The following example reads and parses an XML document, creates a DOM tree, adds several nodes to that tree, then writes the modified tree back out to an XML document:

import sys
import os

Etree = None

def add_one_person(parent, id, name, interest):
    """Add a person element to the parent node.

    Give the new element an id attribute and name and interest
    sub-elements.
    """
    node = Etree.SubElement(parent, 'person')
    node.set('id', id)
    node1 = Etree.SubElement(node, 'name')
    node1.text = name
    node1 = Etree.SubElement(node, 'interest')
    node1.text = interest
    return node

def add_nodes(root):
    """Add several sub-elements to the root element.
    """
    add_one_person(root, '1005', 'Daniel', 'photography')
    add_one_person(root, '1006', 'Edward', 'gardening')

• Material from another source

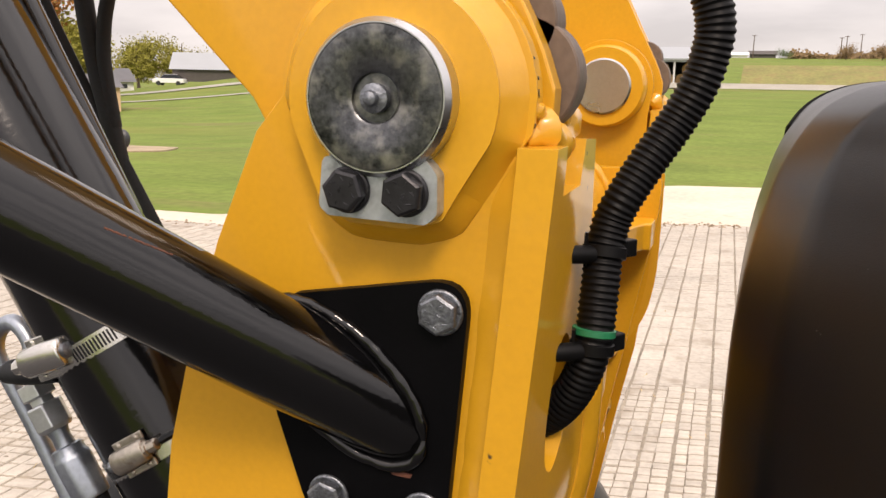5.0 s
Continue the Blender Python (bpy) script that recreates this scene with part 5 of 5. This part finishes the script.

def test(inFileName, outFileName):
    global Etree
    try:
        from lxml import etree as ElementTree
        #print '*** using lxml'
    except ImportError, e:
        try:
            from elementtree import ElementTree
            #print '*** using ElementTree'
        except ImportError, e:
            print '***'
            print '*** Error: Must install either ElementTree or lxml.'
            print '***'
            raise ImportError, 'must install either ElementTree or lxml'
    Etree = ElementTree
    doc = Etree.parse(inFileName)
    root = doc.getroot()
    add_nodes(root)
    doc.write(outFileName)

def main():
    args = sys.argv[1:]
    if len(args) != 2:
        print 'usage: python test.py infile.xml outfile.xml'
        sys.exit(-1)
    inFileName = args[0]
    outFileName = args[1]
    if inFileName == outFileName:
        print 'error: in-file and out-file names must be different'
        sys.exit(-1)
    if os.path.exists(outFileName):
        print 'error: out-file already exists'
        sys.exit(-1)
    test(inFileName, outFileName)

if __name__ == '__main__':
    main()

A sample XML input file is here: people.xml.

Notes:

The function add_one_person(), adds a "person" element to the parent. It adds an "id" attribute to the new element and then adds "name" and "interest" sub-elements.